Hayat, elimize verilen en değerli armağandır. O, yalnızca bir varoluş değil; her anında bize dokunan, içimize işleyen, bizden parçalar alıp veren bir yolculuktur. Hayat, bazen bir çocuk gülüşü gibi masum ve saf, bazen de rüzgârın savurduğu yapraklar gibi belirsiz ve karmaşıktır. İnsanı kendi içinde yoğuran, biçimlendiren bir ustadır.
Kimi zaman gözlerimizi kapattığımızda yüzümüze çarpan güneşin sıcaklığında, kimi zaman ise sessiz bir geceye gizlenmiş yıldızların ışığında buluruz hayatın izlerini. Hayat, her biri farklı renklerde olan sayısız anılarla örülüdür; bazıları parlak ve mutlu, bazıları ise hüzünle yüklü.

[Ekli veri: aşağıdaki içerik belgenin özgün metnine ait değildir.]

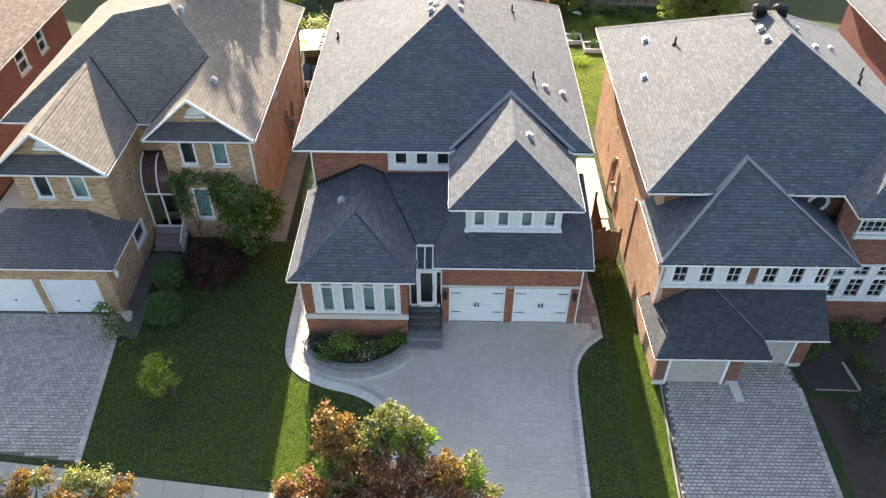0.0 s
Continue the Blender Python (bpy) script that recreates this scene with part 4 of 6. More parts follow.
# ---- the brick house with many small-paned windows ----
def paned_house():
    h = thing("house", "orange brick house with grey hip roof and small-paned windows", "house", (14, 30, 0.1))
    E, x0, x1, y0, y1 = 6.97, 7.77, 20.63, 23.55, 38.03
    s, T = 0.61, 10.71
    A, B = (14.2, 29.68, T), (14.2, 31.9, T)
    F, fx0, fx1, fy, fb = 5.53, 7.98, 15.5, 20.98, 24.86
    fm = (fx0 + fx1) / 2
    fz = F + (fm - fx0) * 0.58
    fap = (fm, fy + (fm - fx0), fz)
    r2 = (15.45, 22.16)
    faces = {
        "front": [(x0, y0, E), (x1, y0, E), A],
        "left": [(x0, y1, E), (x0, y0, E), A, B], "right": [(x1, y0, E), (x1, y1, E), B, A], "rear": [(x1, y1, E), (x0, y1, E), B],
    }
    main_roof = shingled(h, faces, [((x0, y0, E), A, "front", "left"), ((x1, y0, E), A, "front", "right"), (A, B, "left", "right"), ((x0, y1, E), B, "left", "rear"), ((x1, y1, E), B, "right", "rear")], M_SHINGLE, 21)
    low = {"f": [(fx0, fy, F), (fx1, fy, F), fap], "l": [(fx0, fb, F), (fx0, fy, F), fap, (fm, fb + 0.3, fz)],
           "r": [(fx1, fy, F), (fx1, fb, F), (fm, fb + 0.3, fz), fap]}
    # The pale strips along both hips paint the sheen on their caps.
    shingled(h, low, [((fx0, fy, F), fap, "l", "f"), ((fx1, fy, F), fap, "r", "f")], M_SHINGLE, 22,
             valleys=[((fx0, fy, F + 0.02), (fap[0], fap[1], fap[2] + 0.03), 0.12, M_STRIP), ((fx1, fy, F + 0.02), (fap[0], fap[1], fap[2] + 0.03), 0.12, M_STRIP)])
    vx = fx0 + (E - F) / 0.58
    for foot, side in ((vx, -1), (fx0 + fx1 - vx, 1)):
        valley_strip(main_roof, (foot, y0, E), (fm, y0 + (fz - E) / 0.61, fz), (0, -0.61, 1), side, 0.15, 0.22)
    wing = {"l": [(r2[0], y0 + 0.2, E), (r2[0], r2[1], E), (17.6, 24.3, E + 1.25), (17.6, y0 + 2.1, E + 1.25)], "f": [(r2[0], r2[1], E), (19.75, r2[1], E), (17.6, 24.3, E + 1.25)],
            "r": [(19.75, r2[1], E), (19.75, y0 + 0.2, E), (17.6, y0 + 2.1, E + 1.25), (17.6, 24.3, E + 1.25)]}
    shingled(h, wing, [((r2[0], r2[1], E), (17.6, 24.3, E + 1.25), "l", "f")], M_SHINGLE, 23)
    for b in ((x0, y0, x1, y1, E), (fx0, fy, fx1, fb, F), (r2[0], r2[1], 19.75, y0 + 0.3, E)):
        eaves_box(h, *b)
    for p, q, o in (((x0, y0, E), (9.9, y0, E), (0, -1, 0)), ((13.5, y0, E), (15.4, y0, E), (0, -1, 0)), ((x0, y0, E), (x0, y1, E), (-1, 0, 0)), ((x0, y1, E), (x1, y1, E), (0, 1, 0)),
                    ((fx0, fy, F), (fx1, fy, F), (0, -1, 0)), ((fx0, fy, F), (fx0, fb, F), (-1, 0, 0)), ((fx1, fy, F), (fx1, 23.3, F), (1, 0, 0)), ((r2[0], r2[1], E), (19.75, r2[1], E), (0, -1, 0)),
                    ((r2[0], r2[1], E), (r2[0], y0, E), (-1, 0, 0))):
        gutter(h, p, q, o)
    wx, wr = 8.42, 19.7
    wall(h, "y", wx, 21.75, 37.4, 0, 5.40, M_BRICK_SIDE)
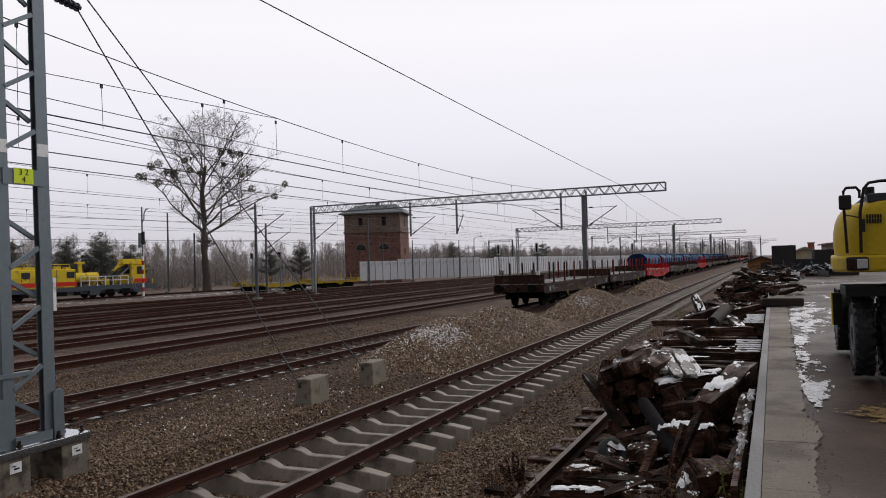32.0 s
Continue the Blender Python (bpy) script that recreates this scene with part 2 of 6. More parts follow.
GALV_DARK = mat("dull_steel", (0.10, 0.112, 0.125), 0.6, 0.3, vary=0.2, scale=2, fine=30, bump=0.05)
WIRE = mat("dark_wire", (0.04, 0.04, 0.045), 0.6, 0.4, bump=0)
INSULATOR = mat("brown_insulator", (0.05, 0.03, 0.03), 0.3)
WHITE_PAINT = mat("white_paint", (0.72, 0.72, 0.72), 0.6, vary=0.1, stain=(0.45, 0.43, 0.4))
LIME = mat("lime_sign", (0.62, 0.74, 0.05), 0.5, vary=0.08, bump=0.02)
BLACK = mat("black_paint", (0.02, 0.02, 0.022), 0.55, vary=0.3)
RUBBER = mat("tyre_rubber", (0.022, 0.022, 0.024), 0.6, vary=0.3, scale=6, fine=40, bump=0.2, stain=(0.045, 0.04, 0.036), stain_at=0.64)
YELLOW = mat("machine_yellow", (0.49, 0.345, 0.024), 0.45, vary=0.12, scale=2.5, fine=25, bump=0.05, stain=(0.40, 0.30, 0.06), stain_at=0.63)
YELLOW_FADED = mat("faded_yellow", (0.33, 0.245, 0.03), 0.65, vary=0.3, scale=2, stain=(0.14, 0.10, 0.04), stain_at=0.56)
INSULATOR_GREY = mat("glazed_insulator", (0.05, 0.055, 0.07), 0.3)
YELLOW_DULL = mat("dull_yellow", (0.60, 0.45, 0.03), 0.6, vary=0.2, scale=2, stain=(0.3, 0.22, 0.06), stain_at=0.62)
OLD_WOOD = wood_mat("creosoted_wood", (0.006, 0.0033, 0.0024), (0.084, 0.041, 0.027))
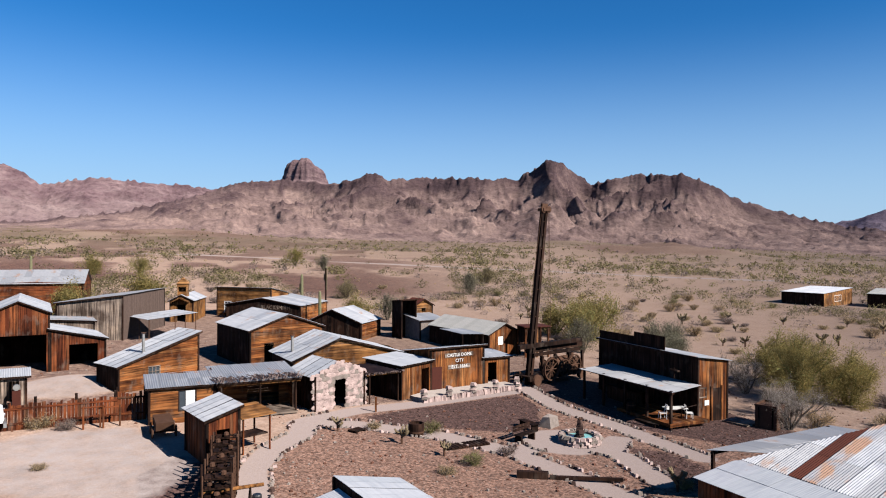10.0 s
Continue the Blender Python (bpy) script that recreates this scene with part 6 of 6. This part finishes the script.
building("brown_lean_to", "dark brown lean-to beside the long barn", (88.0, 31.5), -80, 6.5, 4.0, "sx", 3.0, 3.9, 0.5, red_v, rust_sheet, category="lean-to")
building("striped_roof_shed", "low shed with a striped rusty roof behind the barn", (76.5, 17.5), -75, 5.0, 4.0, "sx", 3.1, 2.7, 0.5, grey_v, zinc_old, category="shed")
stc = bpy.data.objects["stucco_house"]
roof_glass = plain("brown_roof_glass", (0.045, 0.036, 0.034), 0.2, vary=0.3)
for i in range(5):
    x0 = 0.3 + 1.4 * i
    strip = part("roof_panel", Shape().hexa([(x, y, 3.0 + 0.2 * y + z) for z in (0, 0.05) for x, y in ((x0, -0.1), (x0 + 1.3, -0.1), (x0 + 1.3, 1.25), (x0, 1.25))]), roof_glass, stc, "dark glass roof panel")
    for k in (0.0, 0.62, 1.24):
        part("glazing_bar", Shape().hexa([(x, y, 3.055 + 0.2 * y + z) for z in (0, 0.03) for x, y in ((x0 + k, -0.1), (x0 + k + 0.05, -0.1), (x0 + k + 0.05, 1.25), (x0 + k, 1.25))]), white_paint, strip)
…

Tüm bu renkler, insanın ruhunda bir araya gelerek kendi hikayesini yazar. Belki de hayatın güzelliği, tam da bu karmaşıklığın içinde gizlidir.
Her sabah, yeniden uyanmanın ve yeni bir başlangıcın habercisidir. Hayatın sunduğu her an, yeni bir fırsat, başka bir ihtimale açılan kapıdır. Bazen zorluklar ve acılarla sınanırız, bazen ise en küçük anların içinde mutluluğu buluruz. Hayatın bizden tek beklentisi vardır: Anları yaşayarak, kendimizi bulmaya çalışmak ve ruhumuzun derinliklerinde gizlenmiş güzellikleri keşfetmek.
Belki de bu yüzden hayatın kıyısında dururken, bir yandan kaybettiklerimizin hüznünü yaşarken diğer yandan sahip olduklarımızın kıymetini bilmek gerekir. Her şey gelip geçici olsa da, ruhumuzda bıraktığı izler kalıcıdır. Hayat bize bazen zor anlar yaşatsa da, her zaman içimizde var olan o küçük umut ışığıyla bizi bir adım daha ileriye taşır. Hayat, en saf haliyle bir yolculuk ve bu yolculukta her yeni gün, yeni bir hikayenin başlangıcıdır.